The Château du Fou is a castle in the commune of Vouneuil-sur-Vienne in the Vienne département of France.

==History==
The Château du Fou was constructed by Yves du Fou, Sénéchal of Poitou at the end of the 15th century.

In 1539, François I met Charles V, Holy Roman Emperor, there.

In the 17th and 18th centuries, the lordship of Fou was held by the family (Tiercelin) of Appelvoisin, marquess of La Roche du Maine, in Prinçay.

In 1795, Charlotte Félicité Elisabeth (Tiercelin) d'Appelvoisin de La Roche du Maine married François-Gabriel-Thibault de La Brousse, marquis de Verteillac, baron de la Tour-Blanche, bringing to him the Château du Fou, where he died on 26 October 1854

In 1855, the castle was sold. In the late nineteenth and twentieth century, it belonged to the family of La Borie de Campagne.

During the Second World War, the castle suffered bombardment on 2 August 1944, particularly damaging the south and north wings, British bombers had attempted to flush out a German general, who had been occupying the castle as if a lord among his staff. German soldiers were buried under the castle, some dead or wounded, but the general escaped by plane the next morning.
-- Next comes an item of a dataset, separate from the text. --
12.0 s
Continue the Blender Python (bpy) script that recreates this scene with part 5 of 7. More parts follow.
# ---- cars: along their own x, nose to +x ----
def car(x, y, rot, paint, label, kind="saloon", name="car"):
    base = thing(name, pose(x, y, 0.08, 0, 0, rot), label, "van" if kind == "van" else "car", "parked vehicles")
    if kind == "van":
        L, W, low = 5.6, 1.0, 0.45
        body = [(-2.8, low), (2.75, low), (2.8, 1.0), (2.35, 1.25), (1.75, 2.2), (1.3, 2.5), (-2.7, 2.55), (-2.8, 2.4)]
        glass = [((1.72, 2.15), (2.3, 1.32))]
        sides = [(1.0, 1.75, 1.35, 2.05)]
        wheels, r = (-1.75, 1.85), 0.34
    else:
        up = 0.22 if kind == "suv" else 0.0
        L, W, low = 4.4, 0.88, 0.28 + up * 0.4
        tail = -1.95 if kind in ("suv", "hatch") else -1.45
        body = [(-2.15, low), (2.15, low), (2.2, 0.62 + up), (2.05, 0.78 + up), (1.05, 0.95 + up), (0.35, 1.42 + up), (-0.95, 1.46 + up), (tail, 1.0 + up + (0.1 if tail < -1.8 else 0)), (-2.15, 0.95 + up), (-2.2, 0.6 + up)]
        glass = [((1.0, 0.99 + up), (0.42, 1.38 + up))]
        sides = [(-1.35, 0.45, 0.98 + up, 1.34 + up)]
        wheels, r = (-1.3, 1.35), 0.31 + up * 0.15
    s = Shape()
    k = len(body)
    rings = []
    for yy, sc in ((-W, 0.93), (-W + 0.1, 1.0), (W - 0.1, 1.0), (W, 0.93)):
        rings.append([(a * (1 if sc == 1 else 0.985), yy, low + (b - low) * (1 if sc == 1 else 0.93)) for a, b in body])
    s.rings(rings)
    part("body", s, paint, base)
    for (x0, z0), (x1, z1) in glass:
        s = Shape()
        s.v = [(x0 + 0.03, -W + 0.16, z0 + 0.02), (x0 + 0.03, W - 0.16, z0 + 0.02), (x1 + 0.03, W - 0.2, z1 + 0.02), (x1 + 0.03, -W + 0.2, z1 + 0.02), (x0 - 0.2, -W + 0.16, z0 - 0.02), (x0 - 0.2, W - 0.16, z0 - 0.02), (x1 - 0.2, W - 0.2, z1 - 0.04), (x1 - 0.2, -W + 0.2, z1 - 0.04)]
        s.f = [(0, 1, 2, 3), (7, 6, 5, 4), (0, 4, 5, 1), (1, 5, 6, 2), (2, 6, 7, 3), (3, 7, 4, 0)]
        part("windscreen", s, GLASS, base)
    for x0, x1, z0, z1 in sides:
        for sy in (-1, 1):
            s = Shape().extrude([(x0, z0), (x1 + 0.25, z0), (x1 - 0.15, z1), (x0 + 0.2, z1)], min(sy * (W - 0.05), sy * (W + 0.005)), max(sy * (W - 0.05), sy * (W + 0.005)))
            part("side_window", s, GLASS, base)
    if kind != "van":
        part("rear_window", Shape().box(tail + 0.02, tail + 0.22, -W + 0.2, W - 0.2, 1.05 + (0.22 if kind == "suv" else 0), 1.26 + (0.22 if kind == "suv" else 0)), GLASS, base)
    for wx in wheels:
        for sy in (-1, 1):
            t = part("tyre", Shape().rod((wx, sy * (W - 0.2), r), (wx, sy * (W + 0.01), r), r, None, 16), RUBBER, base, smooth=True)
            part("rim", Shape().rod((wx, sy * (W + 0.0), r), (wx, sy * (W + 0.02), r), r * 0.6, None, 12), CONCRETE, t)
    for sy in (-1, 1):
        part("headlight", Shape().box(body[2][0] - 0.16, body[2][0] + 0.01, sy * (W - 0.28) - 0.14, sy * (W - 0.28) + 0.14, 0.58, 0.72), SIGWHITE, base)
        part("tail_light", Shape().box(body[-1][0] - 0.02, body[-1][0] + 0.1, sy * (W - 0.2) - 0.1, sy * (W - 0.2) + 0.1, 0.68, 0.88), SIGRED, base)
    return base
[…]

The damage has since been restored.

The postern, the moat, the towers, the turret, the staircase and the vault were classified as historical monuments by a decree of 6 February 1953. The rest of the castle, including the parts not built on, were registered with the Supplementary Inventory of Historical Monuments by a decree of 9 November 2010.

==Architecture==
The castle remains are the moat, the remains of the entrance postern with its two towers and the turret staircase with its vault.